Editorial — 28 October 2014
Infrastructure

The real yardstick by which future generations of Belizeans will judge our contemporary political leaders is not by what they have thought or by what they have said, but by what they have built. Economists refer to the “infrastructure” of a nation, and this includes roads, bridges, ports, public buildings, water and sewerage systems, and so on. We are not economists at this newspaper, but we thought of opening up a conversation to which more knowledgeable readers may care to contribute.

Belize has had four Maximum Leaders in our lifetime, and these are Rt. Hon. George Price, Rt. Hon. Manuel Esquivel, Rt. Hon. Said Musa, and Hon. Dean Barrow. Mr. Price had the longest run as Maximum Leader, from 1961 to 1984, whereas Mr. Esquivel spent a total of ten years as Prime Minister, likewise Mr. Musa, whereas Mr. Barrow is working on his seventh year in office. Mr. Price was also Maximum Leader from 1989 to 1993, but the evidence suggests that he may have been a figurehead during that term of office.

In the matter of infrastructure, Mr. Price may be credited with having built the Tower Hill sugar factory, the new capital Belmopan, the Belcan and BelChina bridges, the Western and Northern Highways, the Belize City water and sewerage system, the Belize City Deep Water Port, and the Belize City Civic Center.

Mr. Esquivel built the Philip Goldson International Airport, the University College of Belize campus, the Central Bank building, and the original Ramada Hotel. Mr. Musa may be credited with building the Hummingbird and Southern Highways, the Orange Walk Town bypass, the Belize Tourism Village, and the Marine Parade. Mr. Barrow is nearing completion of the Chetumal Street bridge. He has financed major work on Belize City streets and parks.

The area where our data base at this newspaper is badly lacking is that of school buildings nationwide and rural electrification and water projects. As a matter of fact, we invite contributions from readers who may be able to fill in the gaps where Belize’s rural infrastructural projects are concerned. You will have noted that our list of projects is more focused on “mega” projects, hence it may be criticized as Belize City-biased.

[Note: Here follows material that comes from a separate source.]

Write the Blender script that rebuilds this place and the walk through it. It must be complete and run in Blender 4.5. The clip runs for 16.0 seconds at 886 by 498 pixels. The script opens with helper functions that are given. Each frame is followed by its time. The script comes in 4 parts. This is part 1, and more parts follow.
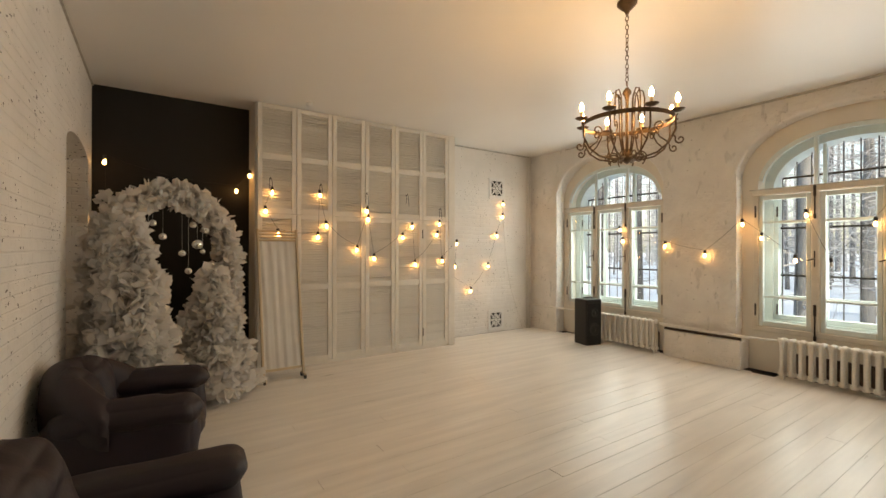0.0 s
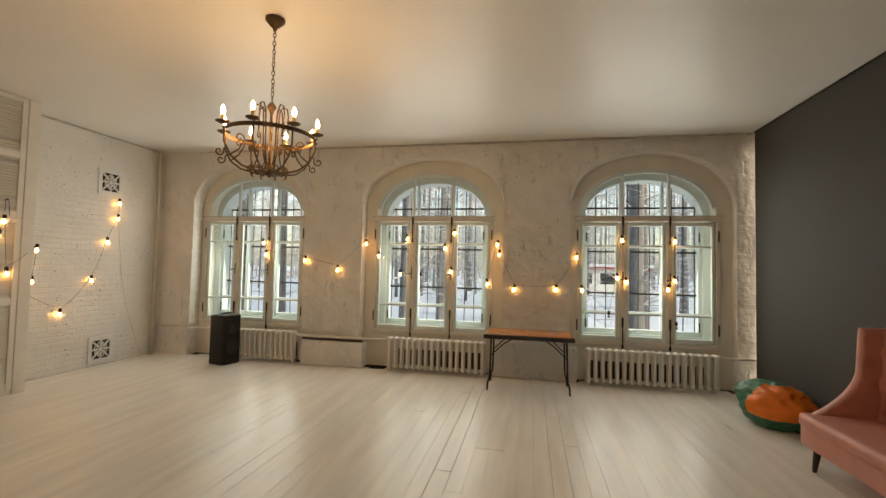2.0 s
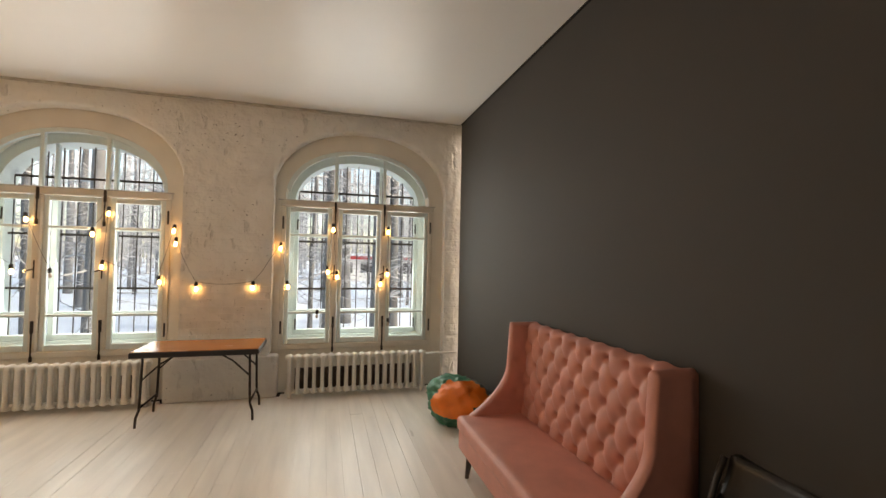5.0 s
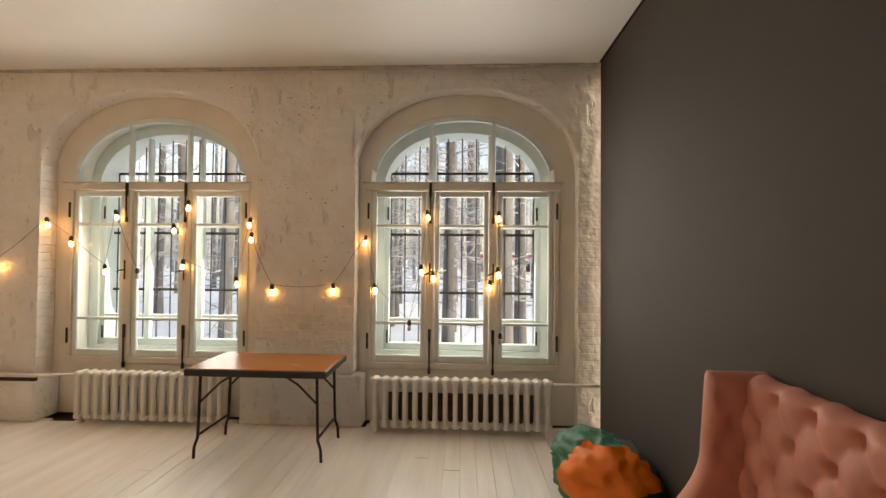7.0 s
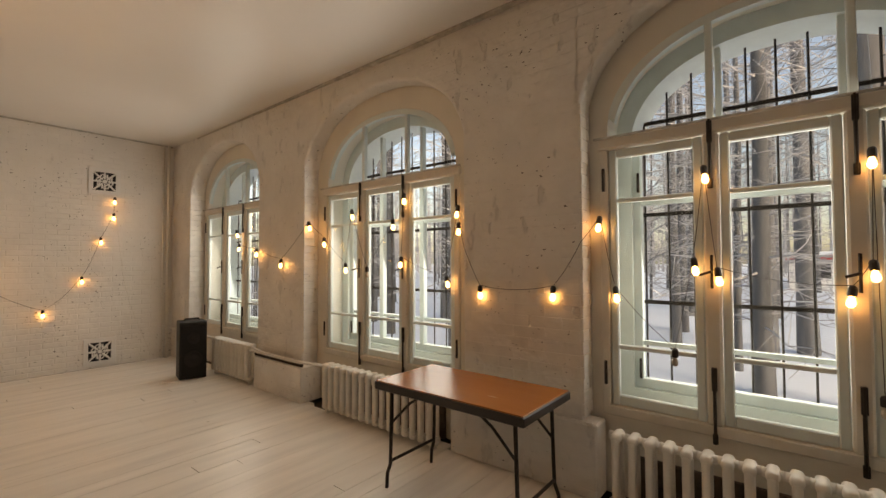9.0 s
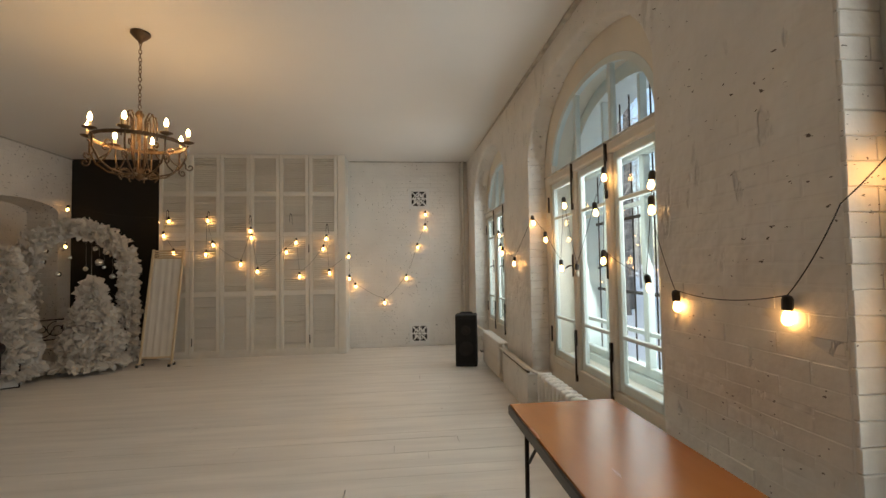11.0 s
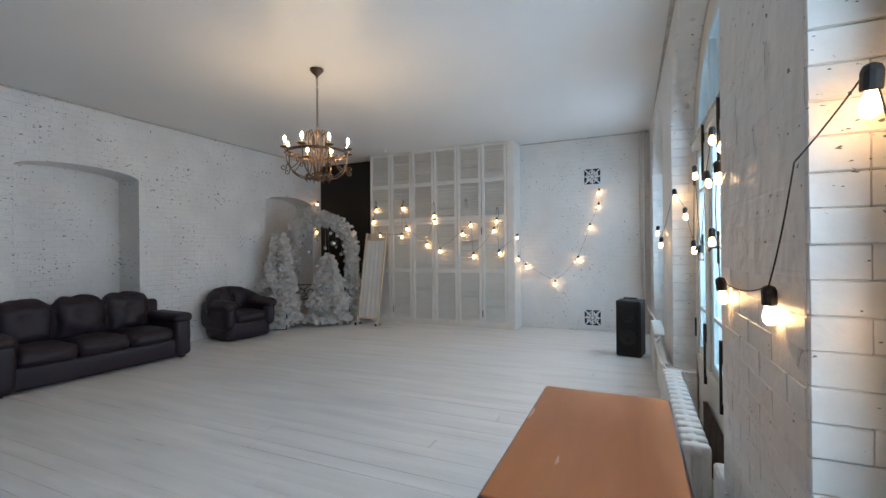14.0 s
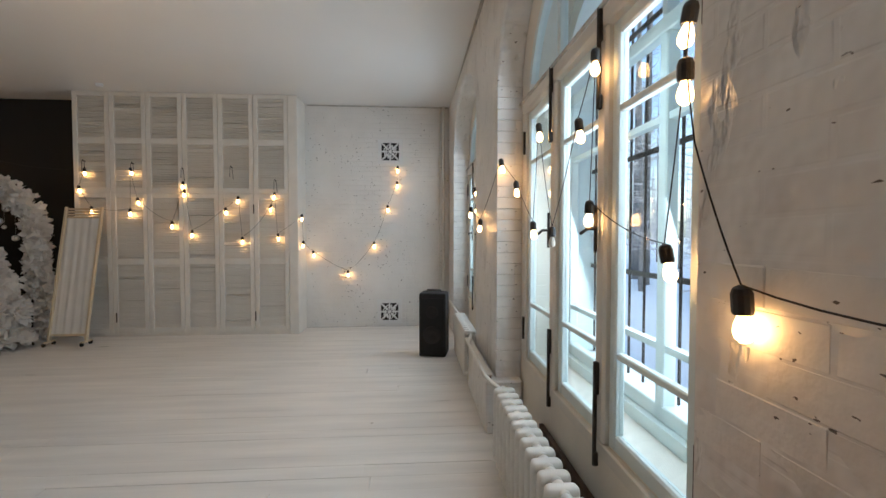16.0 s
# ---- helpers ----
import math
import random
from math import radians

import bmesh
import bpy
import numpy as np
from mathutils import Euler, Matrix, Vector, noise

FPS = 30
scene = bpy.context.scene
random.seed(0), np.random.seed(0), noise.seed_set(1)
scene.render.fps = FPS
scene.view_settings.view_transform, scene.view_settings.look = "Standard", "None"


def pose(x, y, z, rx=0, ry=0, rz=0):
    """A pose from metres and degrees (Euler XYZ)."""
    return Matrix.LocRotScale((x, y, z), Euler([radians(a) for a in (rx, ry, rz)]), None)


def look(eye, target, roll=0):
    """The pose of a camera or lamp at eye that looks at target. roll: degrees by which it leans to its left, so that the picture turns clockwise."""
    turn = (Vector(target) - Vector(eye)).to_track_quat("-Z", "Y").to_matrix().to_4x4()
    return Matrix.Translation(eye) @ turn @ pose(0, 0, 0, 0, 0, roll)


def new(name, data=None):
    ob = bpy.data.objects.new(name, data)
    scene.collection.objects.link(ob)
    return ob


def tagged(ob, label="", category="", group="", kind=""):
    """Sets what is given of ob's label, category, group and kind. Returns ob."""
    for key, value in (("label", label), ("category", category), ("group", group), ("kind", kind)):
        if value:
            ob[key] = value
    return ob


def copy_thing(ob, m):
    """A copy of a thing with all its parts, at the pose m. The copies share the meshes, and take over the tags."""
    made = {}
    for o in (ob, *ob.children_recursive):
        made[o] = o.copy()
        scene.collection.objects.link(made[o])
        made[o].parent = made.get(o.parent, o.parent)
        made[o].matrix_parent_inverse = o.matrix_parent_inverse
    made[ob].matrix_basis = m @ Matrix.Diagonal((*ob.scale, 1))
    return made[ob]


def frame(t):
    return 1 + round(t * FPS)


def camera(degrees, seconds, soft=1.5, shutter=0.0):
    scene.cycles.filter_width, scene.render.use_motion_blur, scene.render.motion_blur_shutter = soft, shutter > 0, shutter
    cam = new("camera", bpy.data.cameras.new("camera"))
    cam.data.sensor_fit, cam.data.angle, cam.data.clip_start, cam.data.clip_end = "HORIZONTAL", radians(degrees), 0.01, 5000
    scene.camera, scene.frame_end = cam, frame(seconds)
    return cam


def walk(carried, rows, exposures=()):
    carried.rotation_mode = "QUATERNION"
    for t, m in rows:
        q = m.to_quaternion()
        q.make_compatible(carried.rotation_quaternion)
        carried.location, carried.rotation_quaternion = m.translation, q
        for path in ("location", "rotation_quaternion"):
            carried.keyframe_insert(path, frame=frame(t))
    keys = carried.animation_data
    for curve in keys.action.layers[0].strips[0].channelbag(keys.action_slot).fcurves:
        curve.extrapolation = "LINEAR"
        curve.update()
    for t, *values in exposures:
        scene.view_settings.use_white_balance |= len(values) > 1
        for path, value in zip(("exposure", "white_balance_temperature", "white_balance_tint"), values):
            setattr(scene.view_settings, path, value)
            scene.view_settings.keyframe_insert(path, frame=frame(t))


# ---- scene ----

The subject of infrastructure entered our thinking because of the fact that the Chetumal Street bridge is nearing completion. This is a bridge that should have been built at least fifteen years ago, while a serious upgrade to the road between Belize City and the Philip Goldson International Airport should have been in the works at the same time. Remember now, tourism was exploding fifteen years ago, and clearly access to the international airport, as the hub of much of our tourism-related travel activity, should have been the focus of attention.

During our recent thinking on the subject of infrastructure, we realized that Mr. Price had done three major projects in Belize City in the decade after he completed Belmopan in 1970. These were the water and sewerage project, the Deep Water Port, and the Civic Center. There was a perception, especially in the old capital, that Mr. Price was abandoning Belize City after he decided on Belmopan, but these three projects suggest otherwise.

On the matter of infrastructure, perhaps speaking tangentially, we note that arguments have been brought forward by prominent Belizeans such as Dr. Ted Aranda to the effect that infrastructural investment in Belizean port facilities should have been directed towards Commerce Bight and Big Creek in the south of the country, primarily because there is deeper water nearer to shore in Commerce Bight and Big Creek than in the case of Belize City. Two things to mention where the subject is concerned are, firstly, that Belize City has 10 of the 31 seats in the House of Representatives, and secondly, that the better port landscape lies in the half of Belize territory being claimed by Guatemala. In other words, the discussion is not a straightforward one with respect to the relative merits of the sites: the discussion is probably influenced by political and foreign policy considerations.

The various real estate and housing projects undertaken by Javier Berbey Garcia, a relative or associate of the Omar Torrijos family who came to Belize from Panama in the middle 1970s, include Bella Vista, Buttonwood Bay (formerly Belama Phase One), Belama Phases Two and Three, and Vista del Mar. These infrastructural works may be credited to Price administrations.

We have not included Mahogany Heights in Mr. Musa’s list of infrastructural credits, because of all the controversy surrounding the land itself. You may give a Musa administration credit for Los Lagos.

Our intention in this editorial was not to play any political games. Our intention, to repeat, is to begin a conversation. The infrastructural decisions which an administration makes say something about the nature and priorities of that administration. What is left after all the singing and dancing and flag waving, is infrastructure. It is indeed by their fruits that ye shall know them.